O Código de 2009 introduziu, ainda, novas normas visando a fragilização dos sindicatos. O objetivo era, uma vez mais (o juízo de valor é meu), o de fragilizar a parte sindical tornando mais fácil a eliminação das convenções coletivas(6).
O Governo PSD/CDS-PP, de Passos e Portas, deu sequência ao ataque, aprofundando-o, na linha inicialmente definida pelo Governo de Durão Barroso e prosseguida no Governo de Sócrates. Pela Lei 23/2012, de 25 de junho, suspendeu cláusulas de convenções coletivas, alterou e revogou outras, sempre no sentido de reduzir direitos e retribuições, no que constituiu uma intromissão, intolerável, no direito de contratação coletiva. O Tribunal Constitucional, pelo Acórdão 603/2013, declarou a inconstitucionalidade de algumas daquelas normas, mas sem a profundidade qua a violação da Constituição exigiria.
Pela Lei 55/2014, de 8 de maio, foi concretizado novo ataque visando acelerar a caducidade das convenções livremente negociadas, reduzindo o prazo para a caducidade, de cinco para três anos, e prevendo uma segunda redução para dois anos, decorrido que fosse um ano da publicação desta Lei. Ou seja, se o PSD e o CDS-PP se mantivessem no poder, a redução para dois anos já estaria efetivada.
Com este quadro, seria expectável que a contratação coletiva cedesse. Ou melhor, desaparecesse. Mas isso não aconteceu. Celebraram-se menos contratos com prejuízo evidente para os trabalhdores, mas as convenções, decorridos que são 12 anos de ofensiva, na sua esmagadora maioria resistem. E os sindicatos também!
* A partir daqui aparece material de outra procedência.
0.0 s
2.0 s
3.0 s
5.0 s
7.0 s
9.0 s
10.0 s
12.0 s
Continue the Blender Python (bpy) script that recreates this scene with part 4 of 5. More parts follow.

A força da contratação ganhou muitas batalhas.
Entretanto decorridos 12 anos, as condições políticas alteram-se, mas os desejos de eliminação das convenções mantém-se, como se mantém a ofensiva patronal.
Independentemente do que vier a passar-se nos próximos meses, uma coisa parerce certa: a contratação vai renascer, porque ela é necessária à melhoria das condições de trabalho, a uma melhor distribuição da riqueza com salários mais dignos e que sejam capazes de manter no país «a geração mais qualificada» que o nosso sitema de ensino produziu, que os portugueses pagaram e que é indispensavel ao nosso desenvolvimento e bem-estar.